Less Pressure

Law School Considers Pass-Fail

In a surprising move, the Michelman Committee, a student-faculty panel reviewing education at the Law School, yesterday submitted a proposal to the faculty recommending that students be graded pass-fail in their first semester.

"Receipt of first-year grades can lend to the first year a layer of tension and competitiveness intense enough to detract from the educational process," the report states.

"This is almost a revolutionary recommendation." Jeffrey P. Smith, a representative to the Law School Council said yesterday. "Any reform at the Law School moves really slowly, because it is so steeped in tradition," he added.

In calling for pass-fail grades, the report rejected arguments that letter grades were necessary to motivate students or to give them an indication of how they were performing academically.

Many students at the Law School view the recommendation as a compromise. The committee narrowly rejected a proposal that recommended making grades pass-fail for the whole first year, despite student support.


Albert M. Sacks, dean of the Law School, who has opposed full-year pass-fail grading in the past, said this week, "If there is a case for pass-fail it is a good deal greater for the first semester than for the second."

A member of the Michelman Committee who asked not to be identified, said yesterday. "If you go to pass-fail grading for the full year, you would increase the pressure, because people do not know how they are doing."

Charlotte A. Lowell, President of the Dorm Council, said yesterday. "This is obviously a compromise," and added. "Hopefully, the Law School will start with this and go on to pass-fail grading for the first year."

The report, which the faculty will vote on in several weeks, also recommends that grades be given to the Harvard Law Review only at the "affirmative request of the student concerned." Grades, which are crucial factor in the Review's selection process, are now given to the publication automatically at the end of the first year.

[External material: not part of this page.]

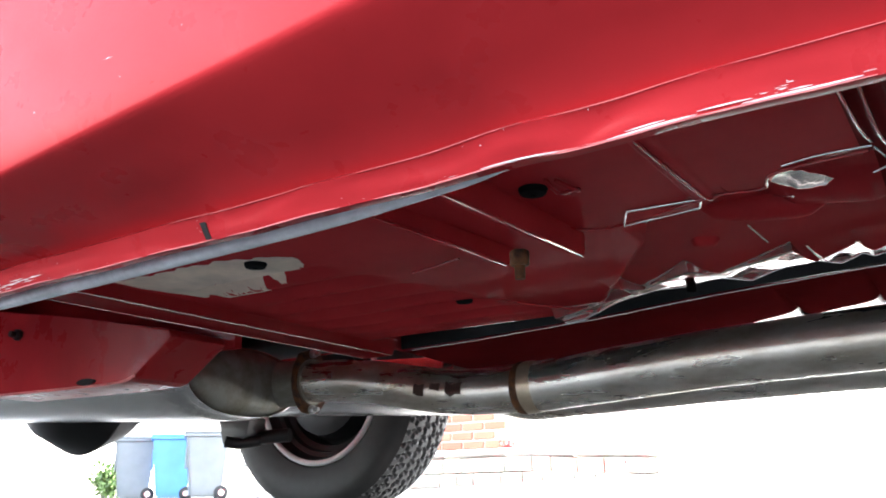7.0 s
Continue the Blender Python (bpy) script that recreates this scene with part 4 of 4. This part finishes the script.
cpart("tie_rod_end", tube([Vector((0.662, 1.14, 0.184)), Vector((0.667, 1.14, 0.1875)), Vector((0.69, 1.14, 0.2035)), Vector((0.712, 1.14, 0.219)), Vector((0.716, 1.14, 0.222))], lambda u: 0.0125 - 0.005 * smoothstep(0.1, 0.0, u) - 0.003 * smoothstep(0.5, 1, u), 18), CHROME, "metal joint end")
cpart("tie_rod_nut", hex_bolt((0.722, 1.135, 0.214), (0.3, 0.1, 1), 0.012, 0.024), BLACK)
cpart("tie_rod_clamp", tube([Vector((0.717, 1.14, 0.205)), Vector((0.728, 1.145, 0.207)), Vector((0.738, 1.15, 0.209))], 0.016, 16), BLACK)
cpart("lower_control_arm", prism([(0.86, 1.15, 0.213), (0.9, 1.15, 0.172), (1.1, 1.15, 0.17), (1.1, 1.15, 0.21), (0.92, 1.15, 0.205)], (0, 0.14, 0), 0.006), RED, "red lower control arm")
for p, w in (((0.56, 0.62, 0.27), 0.02), ((0.575, 0.62, 0.262), 0.012), ((0.6, 0.95, 0.31), 0.025), ((0.62, 0.97, 0.285), 0.018)):
    cpart("linkage_bolt", hex_bolt(p, (0, -1, 0.2), w * 0.5, w), ALU)

# rear axle
cpart("rear_axle", tube([Vector((-2.07, y, 0.31)) for y in (0.2, 0.5, 0.62, 0.7, 0.83, 0.96, 1.04, 1.2, 1.5)], lambda u: 0.04 + 0.09 * bump1(u, 0.48, 0.13), 28), BLACK, "black rear axle with its round differential")
cpart("differential_cover", lathe([(0.001, -0.11), (0.06, -0.105), (0.12, -0.07), (0.15, 0.0), (0.12, 0.07), (0.06, 0.1), (0.001, 0.105)], "y", (-2.08, 0.75, 0.283), 40), BLACK, "")
cpart("spring_plate", prism([(-2.17, 1.2, 0.235), (-2.15, 1.2, 0.172), (-2.1, 1.2, 0.168), (-2.07, 1.2, 0.19), (-2.06, 1.2, 0.235)], (0, 0.06, 0), 0.006), BLACK)
cpart("spring_bolt", tube([Vector((-2.1, 1.24, 0.185)), Vector((-2.05, 1.26, 0.19)), Vector((-2.0, 1.28, 0.192))], 0.017, 12), BLACK)
cpart("shock_mount", tube([Vector((-2.12, 1.18, 0.178)), Vector((-2.1, 1.2, 0.172)), Vector((-2.06, 1.24, 0.18))], 0.014, 14), BLACK)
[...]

Mark B. Helm '78, president of the Law Review, said this week that the proposal would "seriously inconvenience" the Review. "From the point of view of the first-year class, this won't reduce pressure, but will only inconvenience students."

The Law School Council voted last night to approve the committee's recommendation on the Law Review. Smith said.

Most of the 48-page report is devoted to increasing feedback to students about their "academic progress." In this area, the report recommends greater use of written exercises and increased hiring of student teaching assistants.